Wednesday, October 14, 2009

My sister had seen the commercial for the new Promo burger that Carl's Jr. came out in there menu, The Big Carl. I told her if we got some stuff done I would go with her. We decided to split it and I ate it and it was bland to me. I didn't like it at all... I guess it was missing pickles which would add a nice flavor but no it was not appetizing at all. It actually makes me not want Carl's for a really, really long time maybe forever, idk. It was rather disgusting. My sis kind of liked it but still wasn't satisfied.

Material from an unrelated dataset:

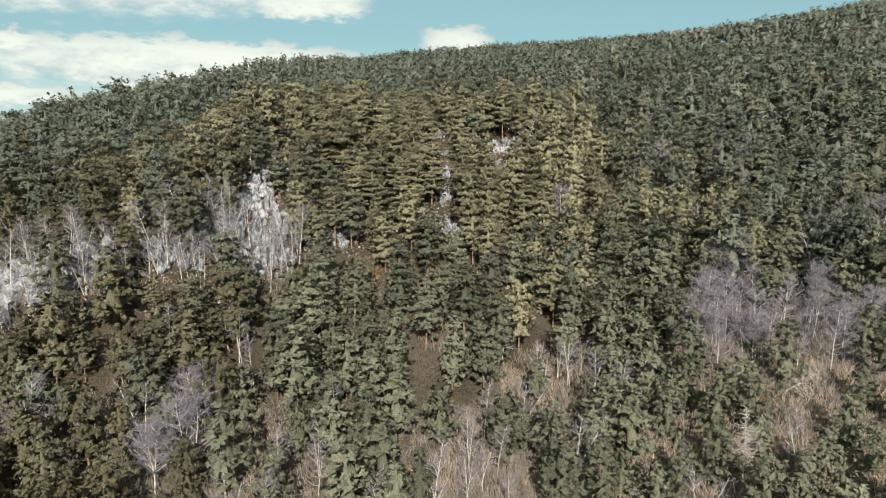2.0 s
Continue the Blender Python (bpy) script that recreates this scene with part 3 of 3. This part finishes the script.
# ---- bare birches, dead trees, a spruce ----
def bare_tree_shape(seed, tall, wide, limbs, twigs, stems=1, droop=0.0, coarse=1.0):
    """A leafless broadleaf tree: pale stems and limbs, and a haze of fine twigs."""
    r = np.random.RandomState(seed)
    wood, fine = Soup(), Soup()
    for stem in range(stems):
        lean = r.normal(0, 0.06 + 0.08 * (stems > 1), 2) * tall
        foot = r.normal(0, 0.35, 2) * (stems > 1)
        us = np.linspace(0, 1, 6)
        wob = np.cumsum(r.normal(0, 0.012 * tall, (6, 2)), 0)
        line = np.stack([foot[0] + lean[0] * us + wob[:, 0] * us, foot[1] + lean[1] * us + wob[:, 1] * us, us * tall - 0.3 * (us == 0)], 1)
        thick = 0.0068 * tall
        wood.tube(line, thick * (1.05 - us) + 0.012, 5)
        for i in range(limbs):
            u = r.uniform(0.28, 0.97)
            root = np.array([np.interp(u, us, line[:, k]) for k in range(3)])
            a = r.uniform(0, 2 * np.pi)
            length = wide * (1.15 - u) * r.uniform(0.6, 1.2) + 0.25
            up = length * r.uniform(0.5, 1.1)
            tip = root + [np.cos(a) * length, np.sin(a) * length, up]
            mid = (root + tip) / 2 + r.normal(0, 0.08 * length, 3) - [0, 0, 0.1 * length]
            wood.tube([root, mid, tip], [thick * 0.45 * (1.1 - u) + 0.012, 0.022, 0.008], 3)
            k = max(3, twigs // limbs)
            t = r.uniform(0.2, 1.0, k)
            b = np.where((t < 0.5)[:, None], root + (mid - root) * (t * 2)[:, None], mid + (tip - mid) * (t * 2 - 1)[:, None])
            d = np.array([np.cos(a), np.sin(a), 0.7 - droop]) + r.normal(0, 0.75, (k, 3))
            d *= (r.uniform(0.35, 1.1, k) * (0.35 + 0.25 * wide) / np.linalg.norm(d, axis=1))[:, None]
            fine.blades(b, d, 0.045 * coarse, r)
            b2 = b + d * r.uniform(0.4, 0.9, k)[:, None]
            d2 = d * 0.5 + r.normal(0, 0.22, (k, 3)) + [0, 0, 0.1]
            fine.blades(b2, d2, 0.035 * coarse, r)
    return wood.arrays(), fine.arrays()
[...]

We're home now watching TV and all I could think is that it's going to be very minimal times now that we're going to be living like this. As of tomorrow or latest thursday we need to be out of the house and turn it on to the owners. We think they're selling it but we didn't want to stay here anyways because it was a little small at times. It makes me feel a little sad. When I lived away I was at school but I was preoccupied besides I can keep myself intertained but for Danny this will be his first time to experience being away from his nina for a longer period of time. I know he will miss her and she will miss him but he as well as her will get use to it. They will learn to appreciate each other more and time away from the fam is away good. I know she can always come over but things will change. it's not that I am complaining because for the first time in my life's chapter with Danny, he and I will have our own room.
I  feel a little scared well not acctually scared but I guess I always had the confort she was there even though one look from each other and we were on each other's throats. We're sisters. The time has come and even though they are a little upset at her decision it was time. I wish I had the money to move out on my own.... but at the same time I like the unity that we are shallowy formingly in our chaotic lives of no structure. We'll we'll see how this works out and turns out. Change is always good in one way or another.